Would you transcribe the listing that follows, character for character, and omit its images?

--- START OF Dataset excerpt ---

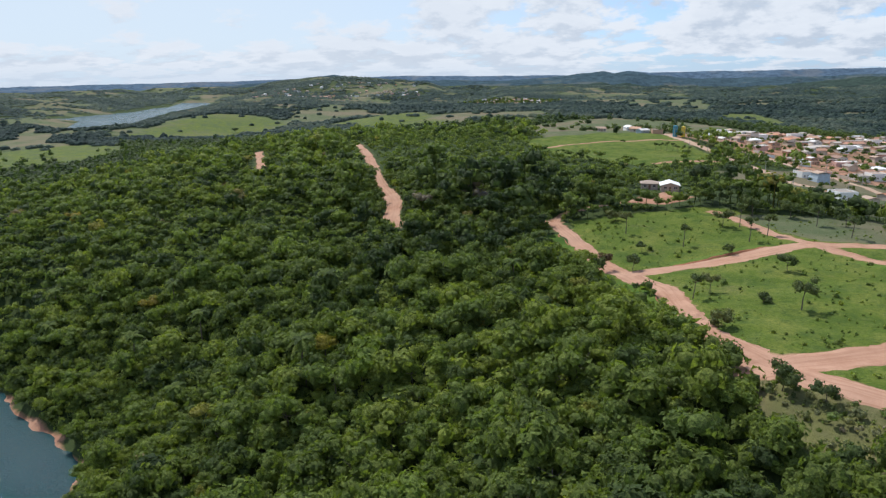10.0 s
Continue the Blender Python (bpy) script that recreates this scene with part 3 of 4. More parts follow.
def ridge_line(mat, distance, crest, depth, seed, label):
    """A long ridge round the place: a crest at the given slope for each heading, folds and spurs on its near side."""
    az = np.arange(-78.0, 106.0, 0.10)
    rows = np.r_[np.linspace(-depth, 0, 15), 60, 160]
    A, Rw = np.meshgrid(az, rows, indexing="ij")
    R = distance * (1 + 0.035 * waves(A * 60, A * 0, 900, seed)) + Rw
    x, y = HUB[0] - R * np.sin(np.radians(A)), HUB[1] + R * np.cos(np.radians(A))
    rc = R - Rw
    top = 105 + crest(A) / 1254.0 * rc + 1.6 * waves(A * 60, A * 0, 130, seed + 1) + 0.9 * waves(A * 60, A * 0, 22, seed + 2)
    t = np.clip(1 + Rw / depth, 0, 1)
    t = np.clip(t + 0.16 * waves(x, y, 420, seed + 3) * 4 * t * (1 - t), 0, 1)
    z = 4 + (top - 4) * (0.55 * t + 0.45 * t ** 3) + (9 * waves(x, y, 260, seed + 4) + 4 * waves(x, y, 90, seed + 5)) * 4 * t * (1 - t)
    z = np.minimum(z, top) - np.where(Rw > 0, Rw * 0.25, 0)
    n, m = A.shape
    idx = np.arange(n * m).reshape(n, m)
    F = np.stack([idx[:-1, :-1], idx[1:, :-1], idx[1:, 1:], idx[:-1, 1:]], -1).reshape(-1, 4)[:, ::-1]
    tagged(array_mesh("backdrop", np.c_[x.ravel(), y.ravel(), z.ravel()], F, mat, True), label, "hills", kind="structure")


def skyline(az):
    return np.interp(az, SKY_AZ, SKY_EL)


def second_line(az):
    drop = np.interp(az, (-80, -40, -4, 0, 16, 19, 21, 25, 27, 31, 41, 43, 47, 50, 60, 78, 84, 100), (9, 8, 6, 7, 12, 4, 0, 0, 3, 9, 6, 0, 0, 5, 12, 9, 0, 0))
    return skyline(az) - drop + 1.5 * waves(az * 60, az * 0, 400, 77)


def third_line(az):
    drop = np.interp(az, (-80, -60, -34, -5, -3, 0, 6, 14, 20, 27, 32, 37, 44, 50, 56, 66, 76, 100), (4, 3, 0, 0, 3, 9, 15, 30, 22, 14, 20, 16, 7, 14, 26, 22, 16, 10))
    return skyline(az) - drop + 1.2 * waves(az * 60, az * 0, 350, 78)


# haze is painted into the ridge colours: each farther line paler and bluer
ridge_line(backdrop_material("horizon_hills_hazed", (0.084, 0.124, 0.170), (0.120, 0.145, 0.172), 0.53), 4600, skyline, 520, 301, "plateau along the horizon, painted pale blue for haze")
ridge_line(backdrop_material("far_hills_hazed", (0.052, 0.082, 0.098), (0.092, 0.112, 0.110), 0.56), 4050, second_line, 620, 311, "wooded hills far off with scattered fields, painted blue-green for haze")
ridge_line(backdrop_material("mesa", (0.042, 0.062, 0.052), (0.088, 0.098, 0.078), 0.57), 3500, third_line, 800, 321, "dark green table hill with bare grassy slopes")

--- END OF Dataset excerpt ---

Written answer -
10.0 s
Continue the Blender Python (bpy) script that recreates this scene with part 3 of 4. More parts follow.
def ridge_line(mat, distance, crest, depth, seed, label):
    """A long ridge round the place: a crest at the given slope for each heading, folds and spurs on its near side."""
    az = np.arange(-78.0, 106.0, 0.10)
    rows = np.r_[np.linspace(-depth, 0, 15), 60, 160]
    A, Rw = np.meshgrid(az, rows, indexing="ij")
    R = distance * (1 + 0.035 * waves(A * 60, A * 0, 900, seed)) + Rw
    x, y = HUB[0] - R * np.sin(np.radians(A)), HUB[1] + R * np.cos(np.radians(A))
    rc = R - Rw
    top = 105 + crest(A) / 1254.0 * rc + 1.6 * waves(A * 60, A * 0, 130, seed + 1) + 0.9 * waves(A * 60, A * 0, 22, seed + 2)
    t = np.clip(1 + Rw / depth, 0, 1)
    t = np.clip(t + 0.16 * waves(x, y, 420, seed + 3) * 4 * t * (1 - t), 0, 1)
    z = 4 + (top - 4) * (0.55 * t + 0.45 * t ** 3) + (9 * waves(x, y, 260, seed + 4) + 4 * waves(x, y, 90, seed + 5)) * 4 * t * (1 - t)
    z = np.minimum(z, top) - np.where(Rw > 0, Rw * 0.25, 0)
    n, m = A.shape
    idx = np.arange(n * m).reshape(n, m)
    F = np.stack([idx[:-1, :-1], idx[1:, :-1], idx[1:, 1:], idx[:-1, 1:]], -1).reshape(-1, 4)[:, ::-1]
    tagged(array_mesh("backdrop", np.c_[x.ravel(), y.ravel(), z.ravel()], F, mat, True), label, "hills", kind="structure")


def skyline(az):
    return np.interp(az, SKY_AZ, SKY_EL)


def second_line(az):
    drop = np.interp(az, (-80, -40, -4, 0, 16, 19, 21, 25, 27, 31, 41, 43, 47, 50, 60, 78, 84, 100), (9, 8, 6, 7, 12, 4, 0, 0, 3, 9, 6, 0, 0, 5, 12, 9, 0, 0))
    return skyline(az) - drop + 1.5 * waves(az * 60, az * 0, 400, 77)


def third_line(az):
    drop = np.interp(az, (-80, -60, -34, -5, -3, 0, 6, 14, 20, 27, 32, 37, 44, 50, 56, 66, 76, 100), (4, 3, 0, 0, 3, 9, 15, 30, 22, 14, 20, 16, 7, 14, 26, 22, 16, 10))
    return skyline(az) - drop + 1.2 * waves(az * 60, az * 0, 350, 78)


# haze is painted into the ridge colours: each farther line paler and bluer
ridge_line(backdrop_material("horizon_hills_hazed", (0.084, 0.124, 0.170), (0.120, 0.145, 0.172), 0.53), 4600, skyline, 520, 301, "plateau along the horizon, painted pale blue for haze")
ridge_line(backdrop_material("far_hills_hazed", (0.052, 0.082, 0.098), (0.092, 0.112, 0.110), 0.56), 4050, second_line, 620, 311, "wooded hills far off with scattered fields, painted blue-green for haze")
ridge_line(backdrop_material("mesa", (0.042, 0.062, 0.052), (0.088, 0.098, 0.078), 0.57), 3500, third_line, 800, 321, "dark green table hill with bare grassy slopes")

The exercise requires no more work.